Since Thorne’s parents both died when she was a teenager, she couldn’t rely on support from grandparents. She ended up selling her home and relocating to get Herb through the first few years of childcare. Now, she meticulously manages her budget, foregoing luxuries and holidays, to keep them both safe and happy.
Several times she points out that her solo parenthood journey is one of privilege. “I was only able to do this because I owned a house,” she says. “And, really, going into this, I hadn’t worked it out financially enough. People think that the emotional realities of raising a kid alone are the hardest, but it’s the practicalities most of the time. To be honest, I’m thrilled I didn’t look into it, as I might not have done it. What you have to remember is that it always works out – it has, and it does.”
Thorne, now 44, is more able to manage since she owns her own design agency which affords her flexible hours. She’s also written a book about her experiences Liv’s Alone: Amateur Adventures in Solo Motherhood. Finding community in solo parenting has been the biggest help to her, she says, and Johnson agrees.
“Other solo parents understand your situation so well that you immediately get a deep connection with people,” explains Johnson, who runs a podcast and support groups for people considering this path to parenthood. “And we all support each other. We go on holidays together; I do an annual camping trip that, last year, had 25 solo parents on it. We do Christmas together – because I’ve had to let people in and ask for help, I’ve created this huge support network around me. It’s brilliant, and really good for Daisy.”
Daisy is now six, and Herb seven – both are fully aware of how they came into the world, and unquestioning of their unorthodox family setup. Thorne says that she asked Herb a couple of weeks ago if anyone ever asks about his parents at school. “He said he just tells them, ‘I don’t have a dad, I had a donor’, and walks off. He knows everything – I never want him to think that how he came into the world is some dirty little secret, or something to be ashamed of.”
Neither family has any regrets. Both mums are calling for more fertility treatment for single women to be made available on the NHS – currently, it’s almost impossible. And they want other potential mothers to know that the fairytale can still come true. It just might look a little different.
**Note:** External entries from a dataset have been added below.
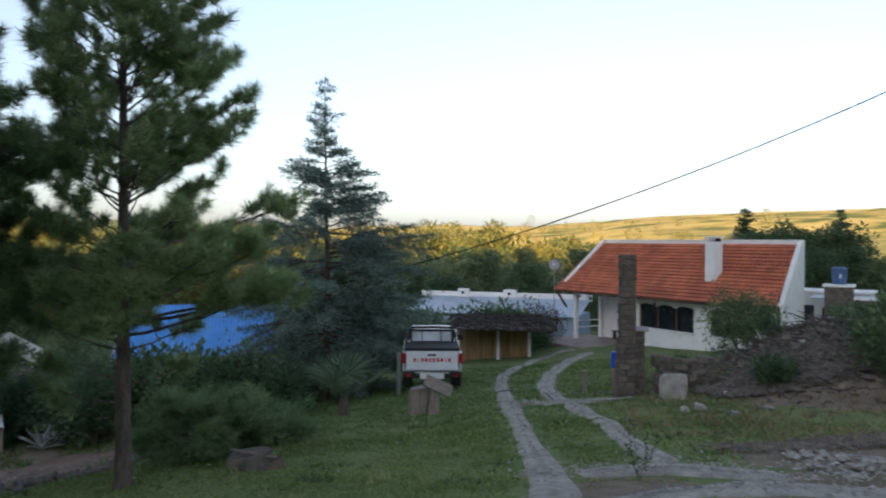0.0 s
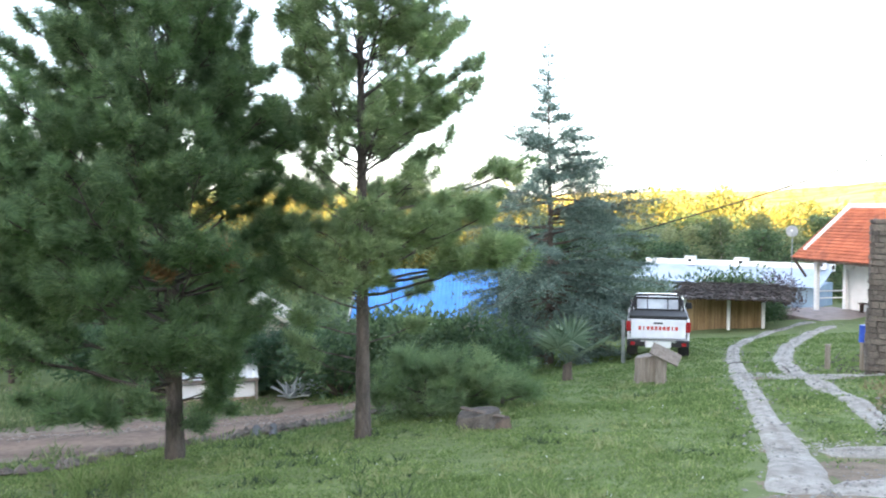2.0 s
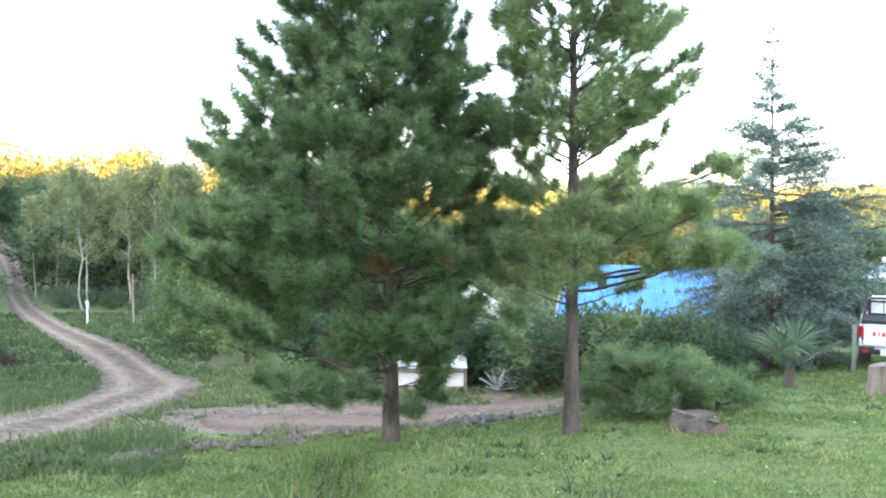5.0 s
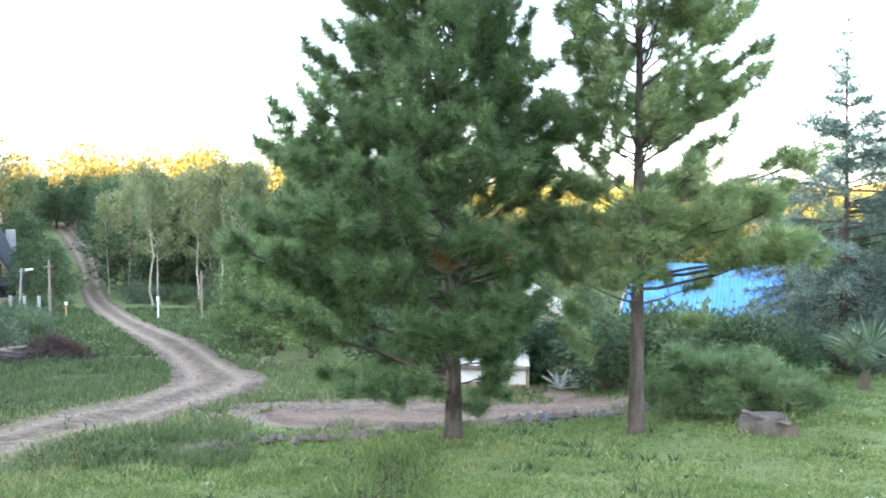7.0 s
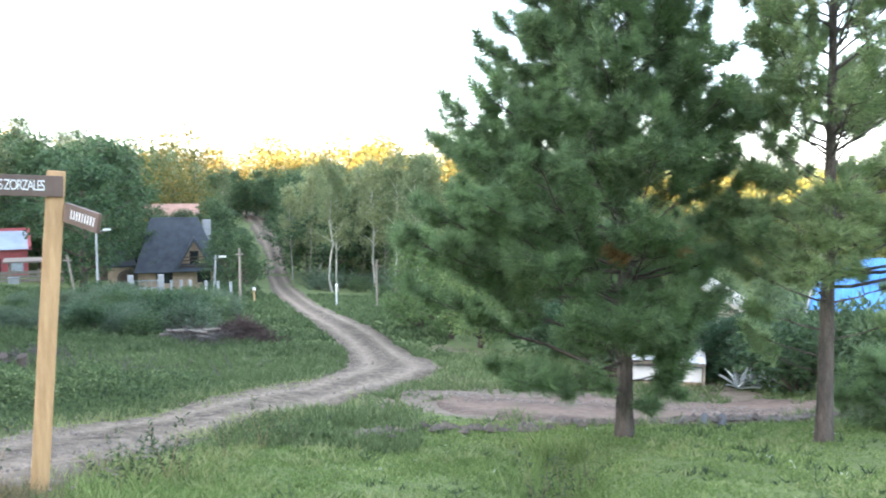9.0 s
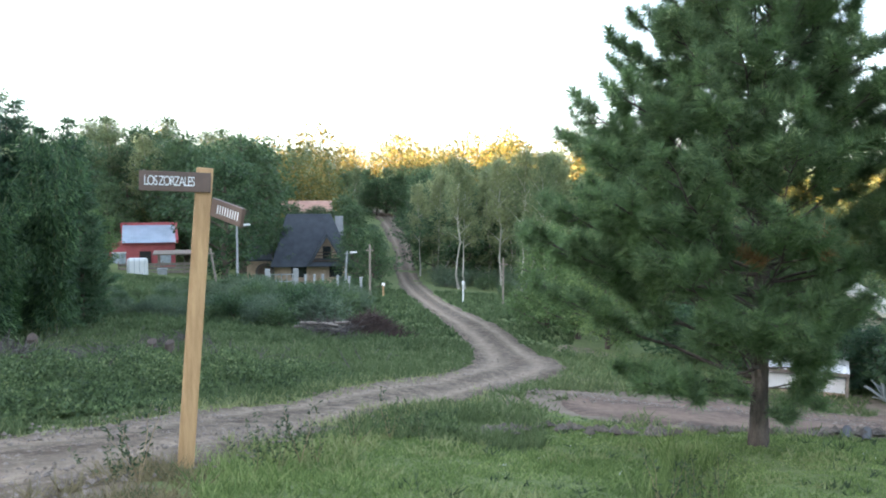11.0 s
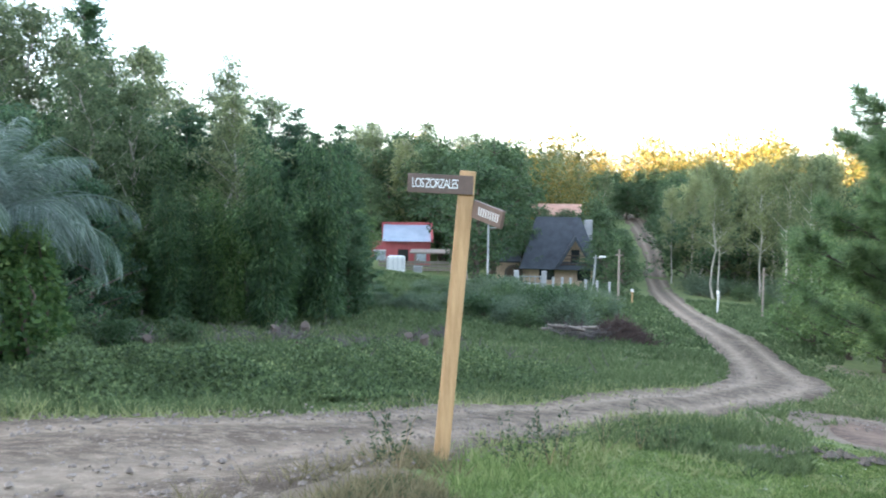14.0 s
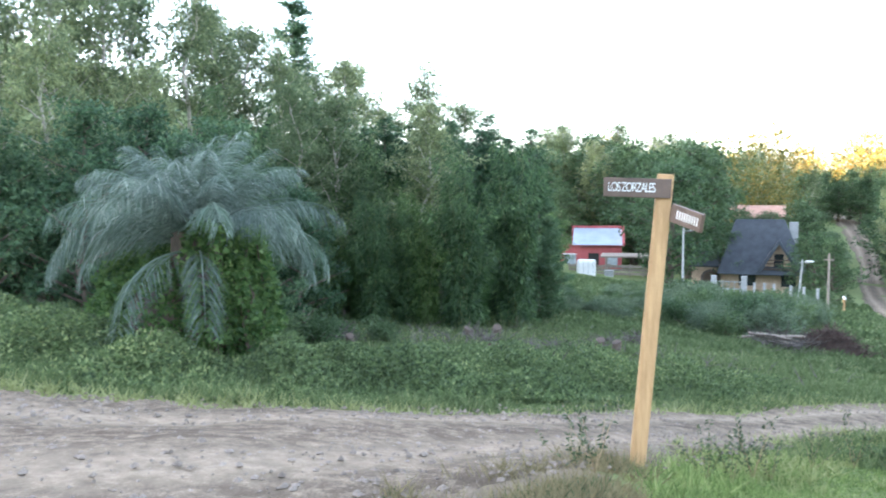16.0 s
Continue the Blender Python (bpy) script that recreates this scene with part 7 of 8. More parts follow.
# scrub between meadow and houses
for k in range(120):
    az, d = G.uniform(69.4, 90), G.uniform(35, 57)
    if az < 72 and d < 44:
        continue
    plant("bsh" if G.random() < 0.3 else "olv", az, d, min(2.0, max(0.45, top_at(az, d, G.uniform(-8.2, -6.7)))), 1.25)
for k in range(16):
    az, d = G.uniform(69.9, 71.6), G.uniform(64, 104)
    plant("bsh" if k % 2 else "olv", az, d, G.uniform(0.8, 1.5), 1.4)
for k in range(18):
    az, d = G.uniform(71.0, 79.5), G.uniform(46, 57)
    plant("bsh" if k % 3 == 0 else "olv", az, d, G.uniform(0.7, 1.25), 1.2)
for az, d, h in ((70.4, 54, 1.0), (71.3, 56, 1.15), (72.1, 53, 0.95), (72.9, 56, 1.2), (73.8, 54, 1.05), (74.6, 57, 1.0), (75.6, 52, 0.9), (76.6, 55, 1.3), (77.3, 57, 1.5), (78.1, 55, 1.4), (78.9, 57, 1.3), (80.2, 54, 1.0), (81.6, 56, 0.9), (83.0, 50, 0.9)):
    plant("olv" if int(az * 10) % 3 else "bsh", az, d, h, 1.25)
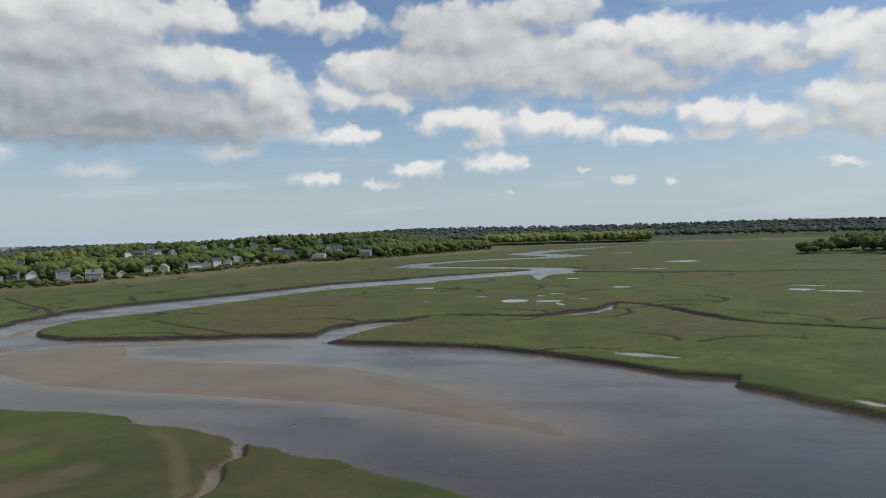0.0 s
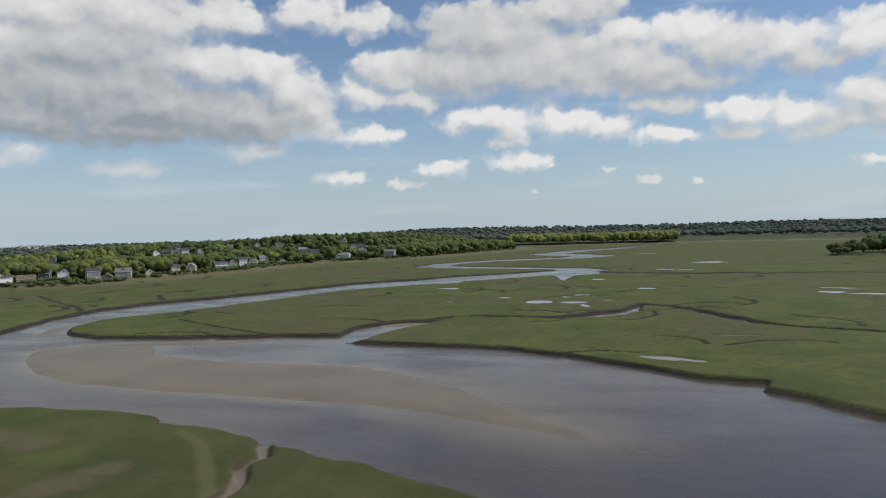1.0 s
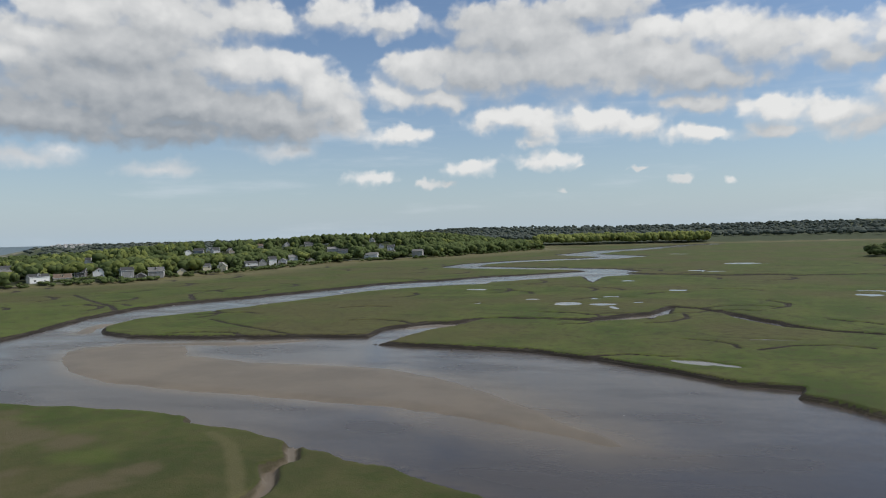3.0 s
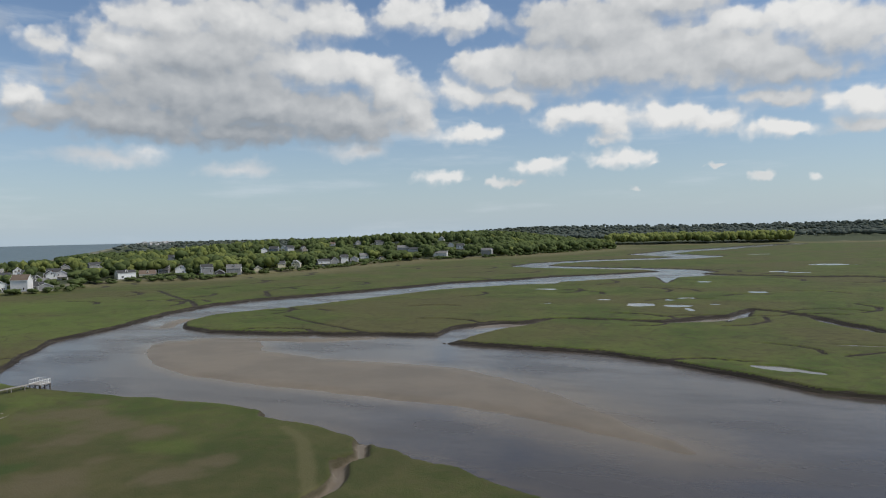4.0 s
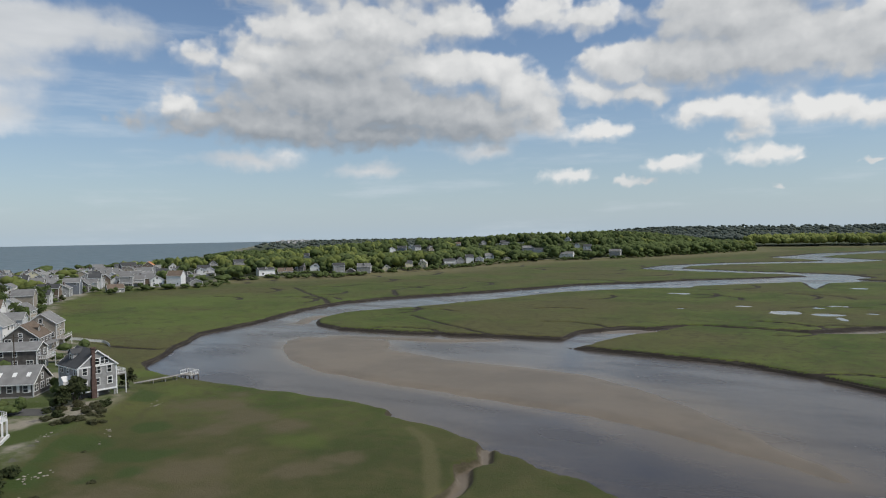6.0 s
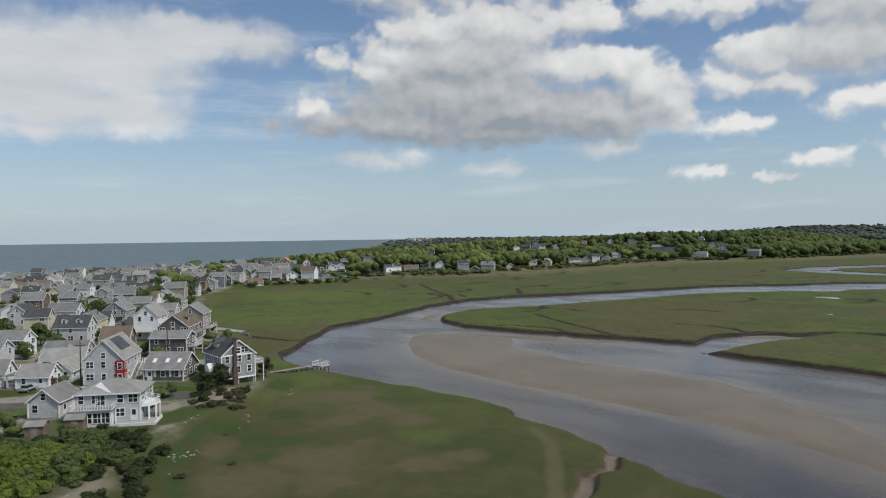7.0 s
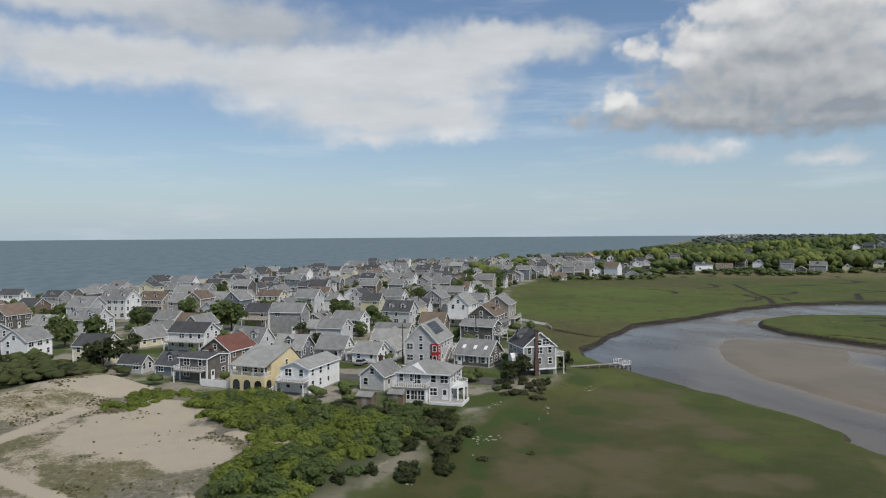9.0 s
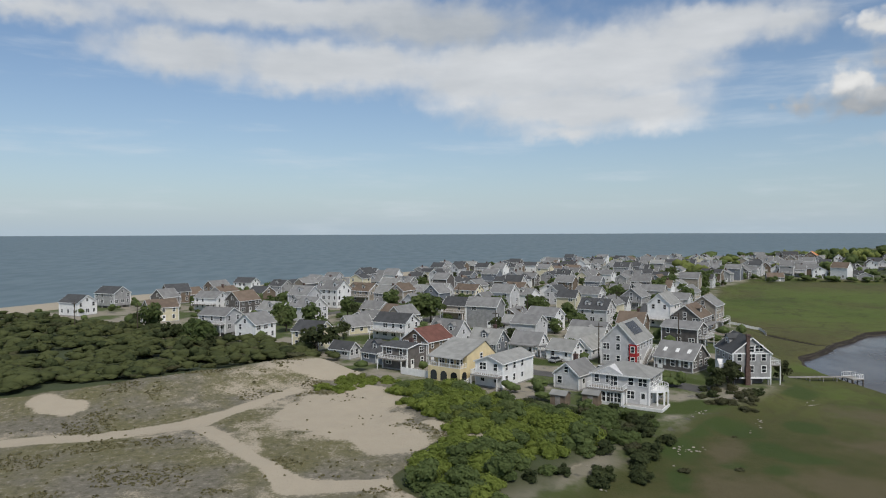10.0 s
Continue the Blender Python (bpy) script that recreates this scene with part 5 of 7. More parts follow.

“I had such a hard time letting go of the fairytale,” Johnson says. “I watched far too many romcoms in my twenties – that happily ever after was so embedded in me, almost without me realising. I wish I’d been able to let go of what it ‘should be’ to embrace a different way much earlier and that I’d been able to see others before me thrive in this situation.
“Then I wouldn’t have spent so much of my thirties worrying about it. I’d have been living in all this joy instead.”